I ran a few scenarios to see what drives a non-cash flow property at fully leveraged to perform better than a positive cash flow property that required a down payment. These scenarios assume that you have cash available for a 20% down payment.
Assumptions:
$260,000 purchase price
5% / 30 year fixed rate mortgage
$2000 rent
Expenses are equal to the net cash available from rent less mortgage payment (0% down). Expenses are fully inclusive of vacancy, operating expenses, repairs and maintenance, capital improvements.
What I found is that the investment return and the desired exit year are the two factors that drive the decision of making a down payment or not.

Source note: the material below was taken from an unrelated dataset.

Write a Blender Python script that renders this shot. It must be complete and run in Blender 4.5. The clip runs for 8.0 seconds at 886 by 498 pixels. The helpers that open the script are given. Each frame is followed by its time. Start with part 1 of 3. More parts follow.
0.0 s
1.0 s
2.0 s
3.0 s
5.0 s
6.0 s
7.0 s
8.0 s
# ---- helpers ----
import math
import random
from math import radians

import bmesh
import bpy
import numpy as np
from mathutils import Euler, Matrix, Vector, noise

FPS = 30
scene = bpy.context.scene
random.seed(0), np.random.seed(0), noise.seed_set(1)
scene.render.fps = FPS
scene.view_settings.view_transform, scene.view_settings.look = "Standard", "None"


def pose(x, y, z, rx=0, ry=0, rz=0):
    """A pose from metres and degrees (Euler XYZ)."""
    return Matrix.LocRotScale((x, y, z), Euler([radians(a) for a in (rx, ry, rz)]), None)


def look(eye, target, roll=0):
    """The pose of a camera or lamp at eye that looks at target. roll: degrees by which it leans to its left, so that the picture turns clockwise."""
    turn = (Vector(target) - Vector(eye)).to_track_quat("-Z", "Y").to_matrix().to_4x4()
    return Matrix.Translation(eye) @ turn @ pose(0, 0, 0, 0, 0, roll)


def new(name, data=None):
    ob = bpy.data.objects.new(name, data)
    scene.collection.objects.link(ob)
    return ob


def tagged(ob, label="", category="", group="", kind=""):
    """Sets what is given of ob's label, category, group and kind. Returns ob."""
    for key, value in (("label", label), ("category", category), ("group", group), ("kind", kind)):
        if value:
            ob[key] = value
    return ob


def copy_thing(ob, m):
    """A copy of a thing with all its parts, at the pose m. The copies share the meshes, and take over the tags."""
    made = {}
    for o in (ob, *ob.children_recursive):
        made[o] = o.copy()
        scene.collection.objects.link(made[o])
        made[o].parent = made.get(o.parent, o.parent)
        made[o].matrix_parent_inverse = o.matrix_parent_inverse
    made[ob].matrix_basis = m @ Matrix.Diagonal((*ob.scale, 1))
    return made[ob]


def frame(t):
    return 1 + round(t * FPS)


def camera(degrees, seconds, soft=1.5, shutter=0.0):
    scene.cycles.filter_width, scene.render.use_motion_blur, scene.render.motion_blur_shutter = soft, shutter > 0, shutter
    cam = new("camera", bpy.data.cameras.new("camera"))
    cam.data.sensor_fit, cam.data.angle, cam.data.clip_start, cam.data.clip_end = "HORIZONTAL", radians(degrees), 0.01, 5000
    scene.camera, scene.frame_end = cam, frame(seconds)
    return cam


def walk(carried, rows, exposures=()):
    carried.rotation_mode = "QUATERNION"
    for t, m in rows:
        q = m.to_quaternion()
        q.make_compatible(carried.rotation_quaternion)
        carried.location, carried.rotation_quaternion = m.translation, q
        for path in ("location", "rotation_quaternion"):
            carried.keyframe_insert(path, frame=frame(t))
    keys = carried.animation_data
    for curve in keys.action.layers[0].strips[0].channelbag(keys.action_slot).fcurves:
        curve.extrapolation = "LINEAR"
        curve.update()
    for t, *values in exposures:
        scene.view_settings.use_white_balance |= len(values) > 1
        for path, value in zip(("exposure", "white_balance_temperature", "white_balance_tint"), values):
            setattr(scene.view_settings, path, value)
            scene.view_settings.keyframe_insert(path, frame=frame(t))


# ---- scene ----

As an example, if your exit year is year 30 of the mortgage, a 2.198% return on investments will yield the same net worth if you put 0%, 20% or 100% down, but ONLY at year 30. If you're exit year is before year 30, it's better to put down as much as possible.
If the investment return on spare cash is more than 2.198% (let's say 4%), your net worth is greater at any point before 9 years with 20% down. After 9 years, your net worth is greater if you put no money down.
Any investment return less than 2.198%, you'll have the greatest net worth at any point by putting the most down you can.
Remember that this is dependent upon the other assumptions. What I'm trying to show that if you take out the mantra that "positive cash flow is required" and you're measuring your success on your net worth, it's possible to have no cash flow yet end up better than if you put money down just to get your positive cash flow. But keep in mind that it depends on your investment return and your desired exit point.
Just food for thought. If anyone would like the spreadsheet I used to determine this, please ask and I'd be glad to share.